American writer (1872-1937)

Harriet Clara Morse (August 24, 1872 – January 30, 1937) was an American writer and clubwoman. Although she lived most of her life in Massachusetts, she wrote a Western novel, A Cowboy Cavalier (1908).

== Early life and education ==
Morse was born in Hyde Park, Massachusetts and raised in Newtonville, Massachusetts, the daughter of George Washington Morse and Clara Rebecca Boit Morse. Her father was a Union Army veteran of the American Civil War, and a lawyer in Boston. Her younger brother was Samuel Finley Brown Morse.
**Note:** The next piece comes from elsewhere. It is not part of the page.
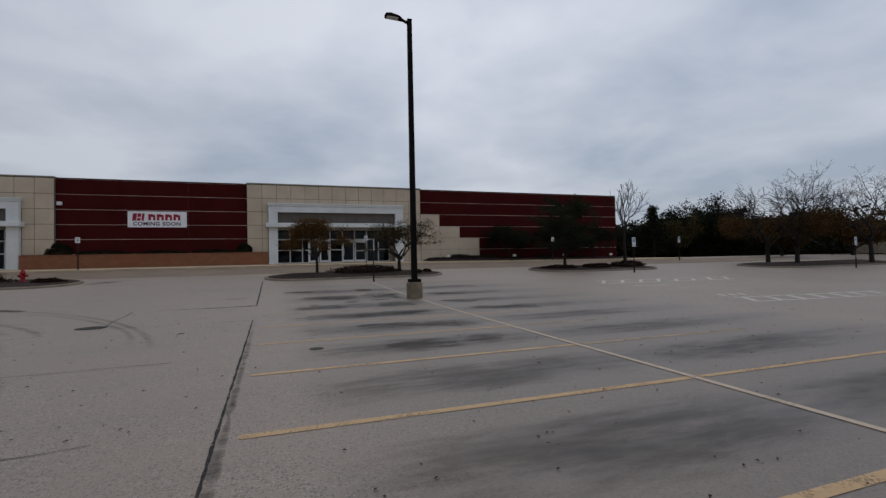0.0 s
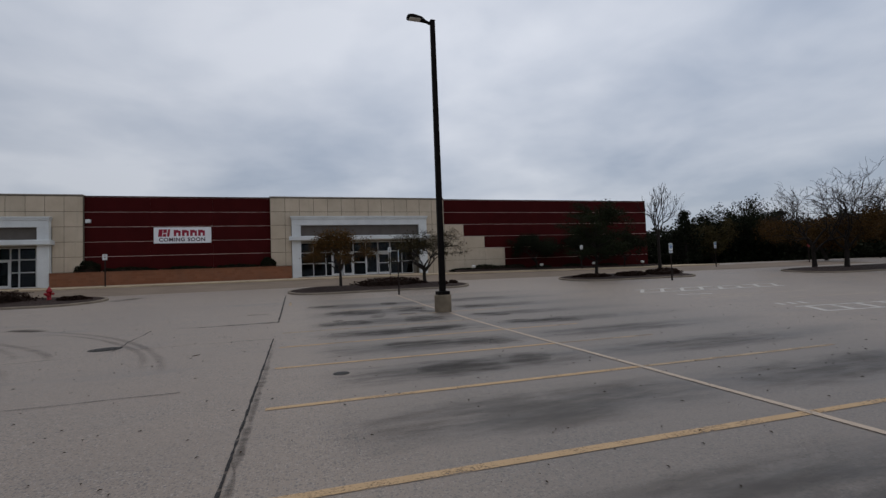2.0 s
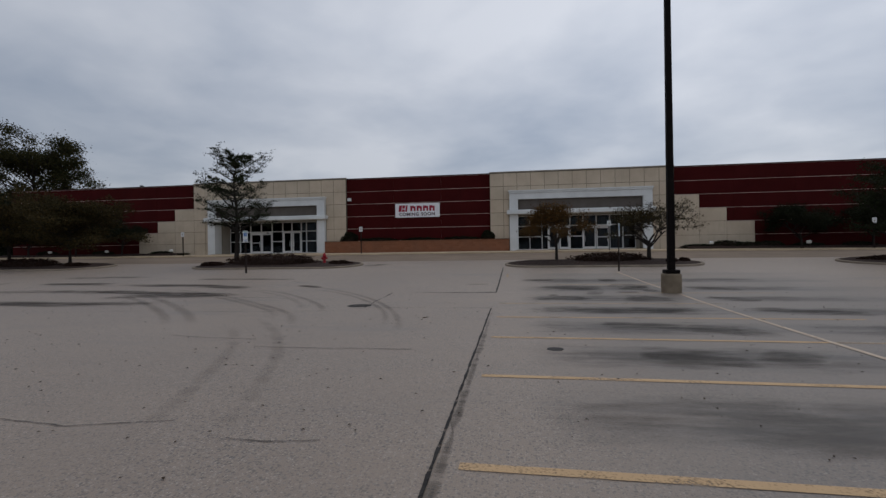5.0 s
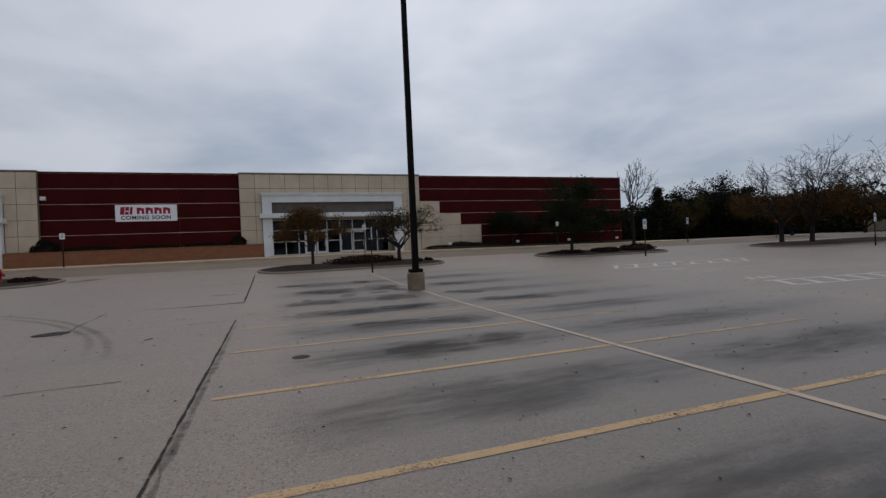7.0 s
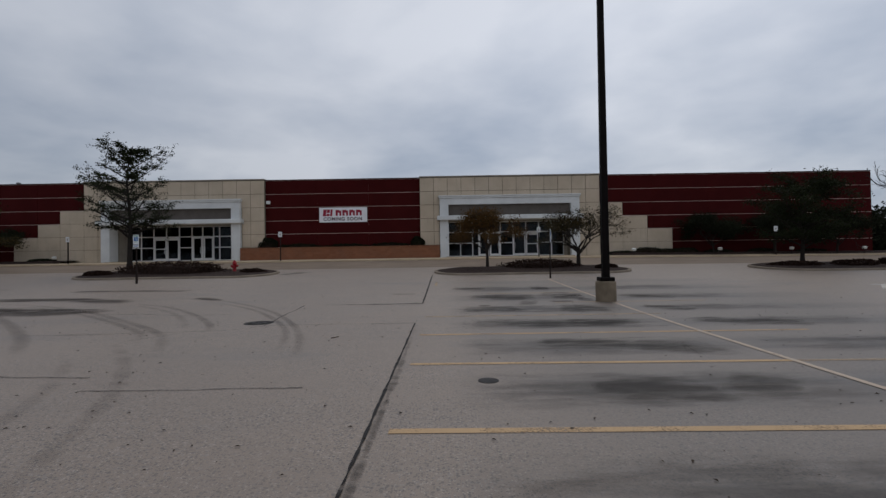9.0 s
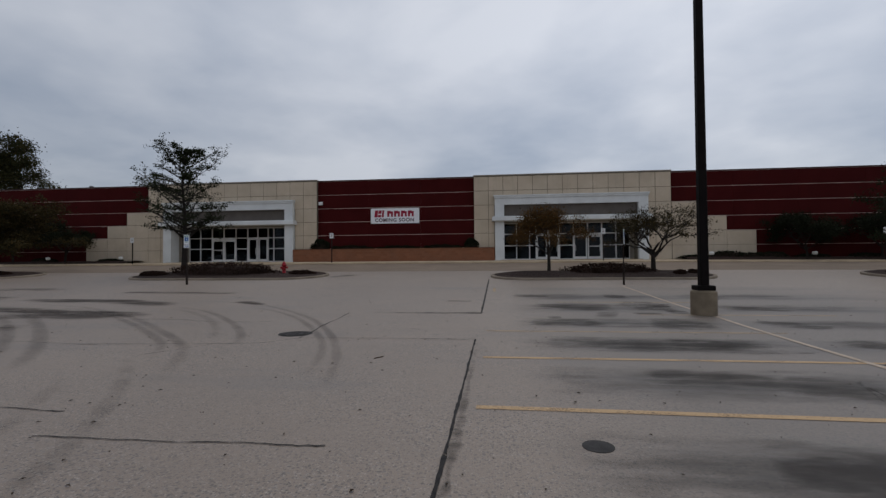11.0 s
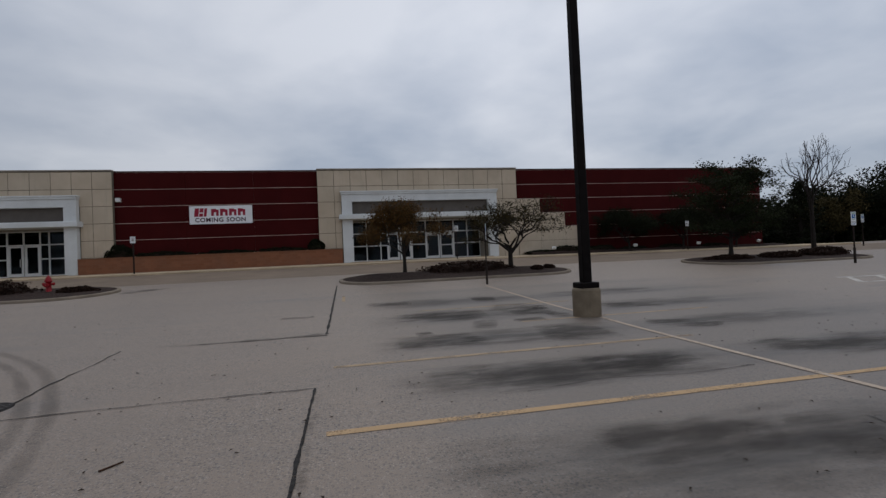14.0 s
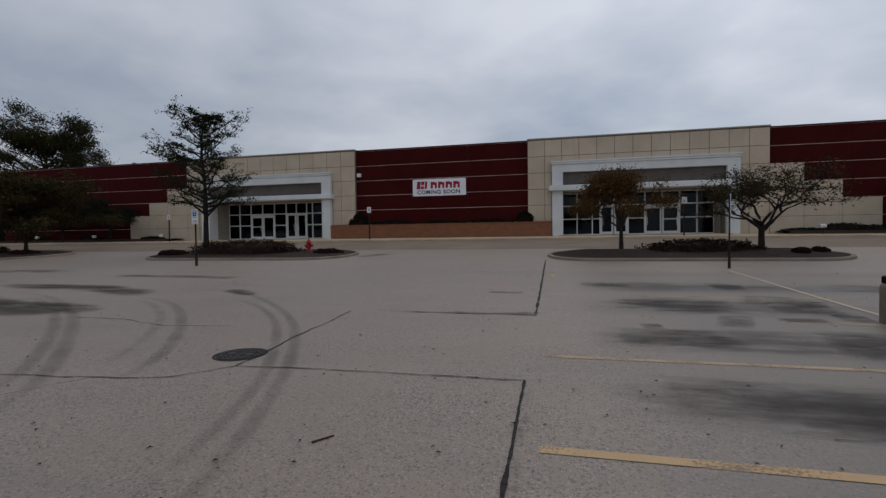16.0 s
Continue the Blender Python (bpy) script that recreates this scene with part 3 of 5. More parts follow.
def bed(x0, x1, label):
    bm = bmesh.new()
    n = int((x1 - x0) / 0.8)
    rr = []
    rnd = random.Random(int(x0 * 10))
    for k in range(n + 1):
        x = x0 + (x1 - x0) * k / n
        z = slope(x, 46) + 0.1
        rr.append([bm.verts.new((x, y, z + h)) for y, h in ((44.3, 0.0), (44.5, 0.09 + rnd.uniform(0, 0.05)), (45.6, 0.16 + rnd.uniform(0, 0.08)), (46.93, 0.2))])
    for a, b in zip(rr, rr[1:]):
        for k in range(3):
            bm.faces.new((a[k], b[k], b[k + 1], a[k + 1]))
    solid("planting_bed", bm, M["mulch"], label, "planting bed", kind="structure", smooth=True)


bed(15.3, 40.6, "dark mulch bed at the foot of the maroon wall")
bed(-57, -34.2, "dark mulch bed at the foot of the maroon wall")

# ---- trees and shrubs ----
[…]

She graduated from Radcliffe College in 1902. She pursued further studies at the Sorbonne.

== Career ==
After college and some travels in Europe, Morse taught music in Colorado, and took a year-long job as a tutor on a ranch near San Antonio, to research a Western novel. The result was her book, A Cowboy Cavalier (1908, sometimes known as The Sunset Trail), which was set in Texas, and illustrated by her brother. She followed that debut with another novel, Hermit of the Hemlocks (1910), set in Maine.
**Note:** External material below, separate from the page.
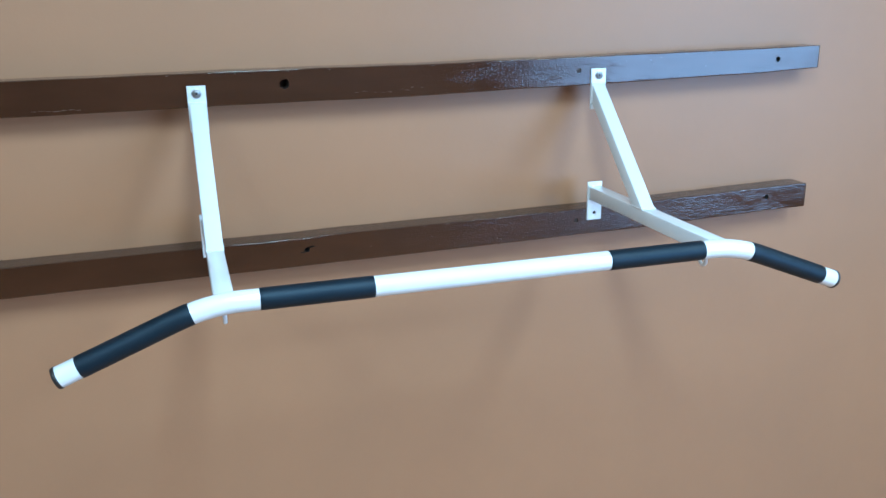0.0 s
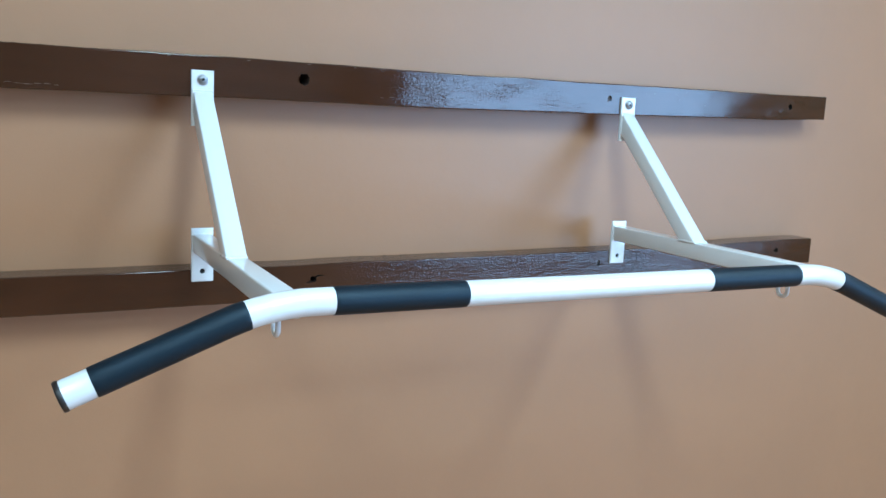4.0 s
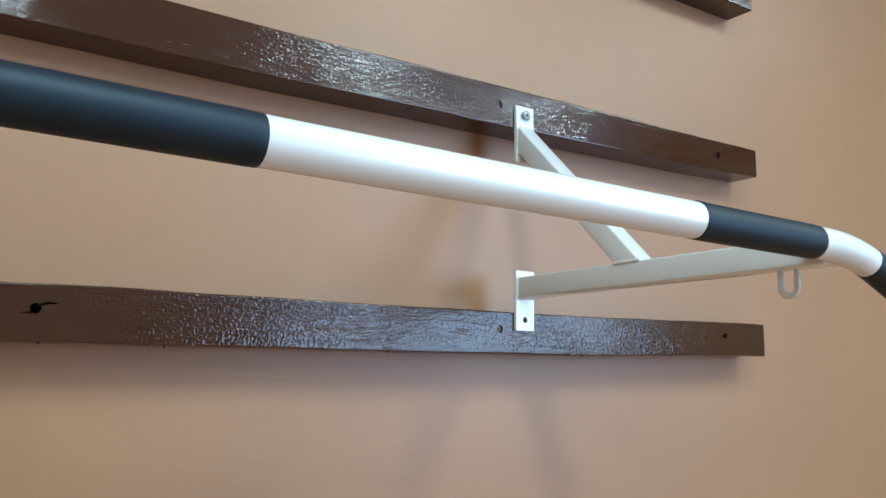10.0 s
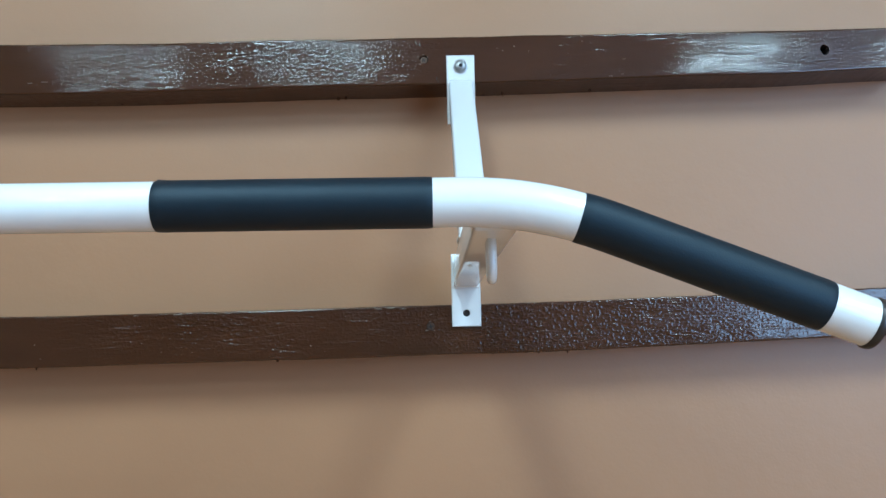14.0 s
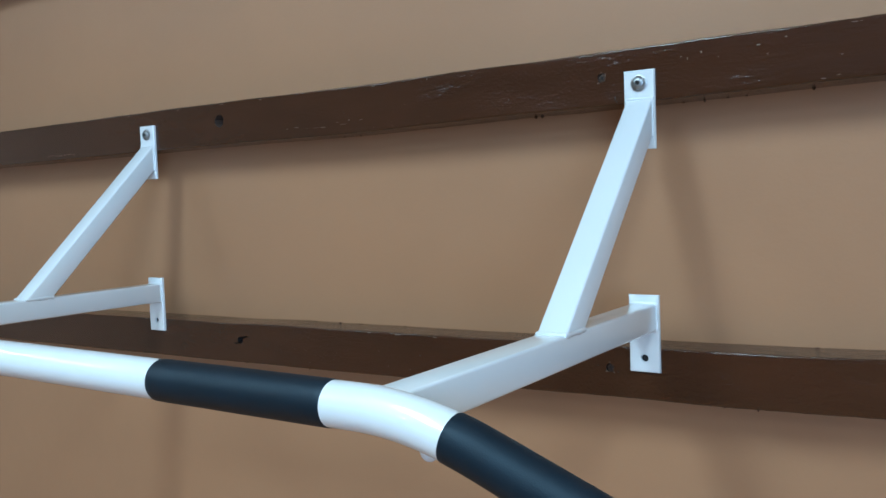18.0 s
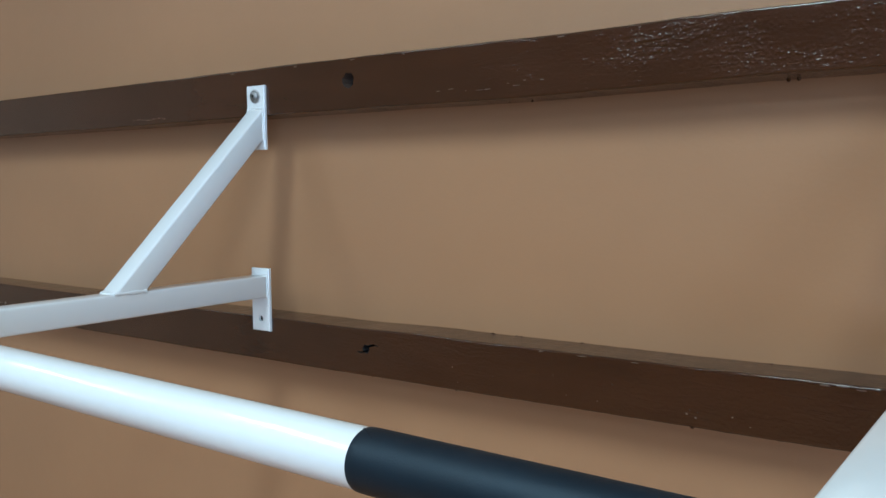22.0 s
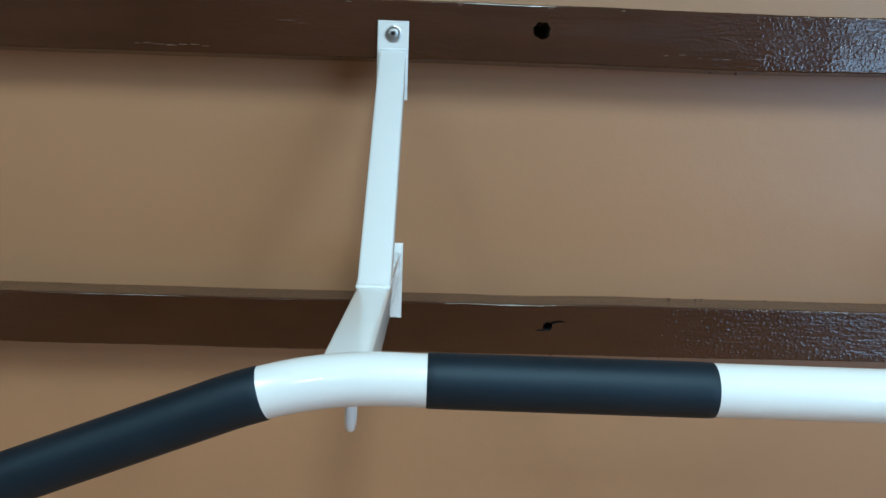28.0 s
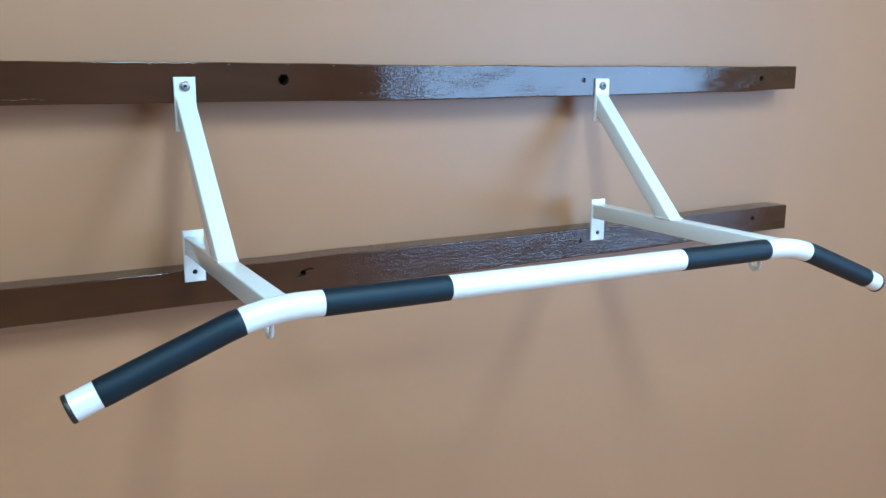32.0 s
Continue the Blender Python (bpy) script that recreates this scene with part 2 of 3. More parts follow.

Morse was active in the Daughters of the American Revolution. She took several extended trips with her mother and sisters, and hosted dinners, musicales, and dances at her family's home in Newtonville. After marriage, she served on the board of trustees of the New England Peabody Home for Crippled Children.

== Publications ==

- A Cowboy Cavalier (1908)
- Hermit of the Hemlocks (1910)

== Personal life ==
Harriet Clara Morse married English-born mining engineer Nicholas Richardson in 1915. She died in 1937, in Newtonville, aged 64 years.